━━ Dataset records ━━

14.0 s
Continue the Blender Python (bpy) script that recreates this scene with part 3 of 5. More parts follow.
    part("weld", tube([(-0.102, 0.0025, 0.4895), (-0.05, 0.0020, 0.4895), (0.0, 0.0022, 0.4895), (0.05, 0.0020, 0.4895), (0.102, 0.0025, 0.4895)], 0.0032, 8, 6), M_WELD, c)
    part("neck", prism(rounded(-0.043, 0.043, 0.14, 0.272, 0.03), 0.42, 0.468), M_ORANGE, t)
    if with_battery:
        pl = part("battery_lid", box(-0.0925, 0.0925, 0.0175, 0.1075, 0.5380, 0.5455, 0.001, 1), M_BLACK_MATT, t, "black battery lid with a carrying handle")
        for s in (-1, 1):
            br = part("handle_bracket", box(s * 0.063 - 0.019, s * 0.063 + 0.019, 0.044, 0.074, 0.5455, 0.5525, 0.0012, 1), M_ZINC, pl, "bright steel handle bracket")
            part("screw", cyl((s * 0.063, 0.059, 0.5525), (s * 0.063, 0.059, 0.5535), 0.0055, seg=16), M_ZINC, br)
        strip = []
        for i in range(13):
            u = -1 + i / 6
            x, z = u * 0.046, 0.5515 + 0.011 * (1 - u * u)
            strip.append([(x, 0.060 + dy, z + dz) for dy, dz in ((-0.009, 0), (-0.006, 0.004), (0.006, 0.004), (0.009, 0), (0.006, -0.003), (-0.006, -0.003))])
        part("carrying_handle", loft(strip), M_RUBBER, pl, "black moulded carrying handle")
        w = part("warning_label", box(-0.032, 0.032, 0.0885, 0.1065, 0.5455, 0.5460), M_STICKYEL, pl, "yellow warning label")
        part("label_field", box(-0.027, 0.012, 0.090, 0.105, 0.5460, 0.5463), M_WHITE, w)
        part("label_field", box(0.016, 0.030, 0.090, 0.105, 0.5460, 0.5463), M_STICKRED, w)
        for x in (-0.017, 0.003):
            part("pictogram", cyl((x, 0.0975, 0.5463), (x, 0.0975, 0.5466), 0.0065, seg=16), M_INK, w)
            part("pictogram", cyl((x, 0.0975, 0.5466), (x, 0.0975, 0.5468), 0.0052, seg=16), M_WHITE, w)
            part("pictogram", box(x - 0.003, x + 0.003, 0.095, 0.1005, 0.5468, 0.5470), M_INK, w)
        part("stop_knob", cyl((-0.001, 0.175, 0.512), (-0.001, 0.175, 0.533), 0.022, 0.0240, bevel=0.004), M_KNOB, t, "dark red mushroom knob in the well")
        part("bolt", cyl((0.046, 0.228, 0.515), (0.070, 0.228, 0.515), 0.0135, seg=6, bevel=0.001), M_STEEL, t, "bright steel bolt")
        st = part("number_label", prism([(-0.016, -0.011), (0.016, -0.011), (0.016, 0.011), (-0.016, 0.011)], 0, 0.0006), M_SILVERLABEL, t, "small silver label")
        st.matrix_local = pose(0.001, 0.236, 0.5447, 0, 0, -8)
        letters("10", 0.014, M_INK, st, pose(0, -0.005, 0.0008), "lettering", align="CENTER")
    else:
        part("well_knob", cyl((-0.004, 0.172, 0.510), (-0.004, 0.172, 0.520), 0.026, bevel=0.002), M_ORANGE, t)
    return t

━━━
━━ Dataset records ━━

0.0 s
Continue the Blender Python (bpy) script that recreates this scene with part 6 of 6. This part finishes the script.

━━━

Do this:
In the entries above, find each line with the word "Blender" and show it.

Written response:
Continue the Blender Python (bpy) script that recreates this scene with part 3 of 5. More parts follow.
Continue the Blender Python (bpy) script that recreates this scene with part 6 of 6. This part finishes the script.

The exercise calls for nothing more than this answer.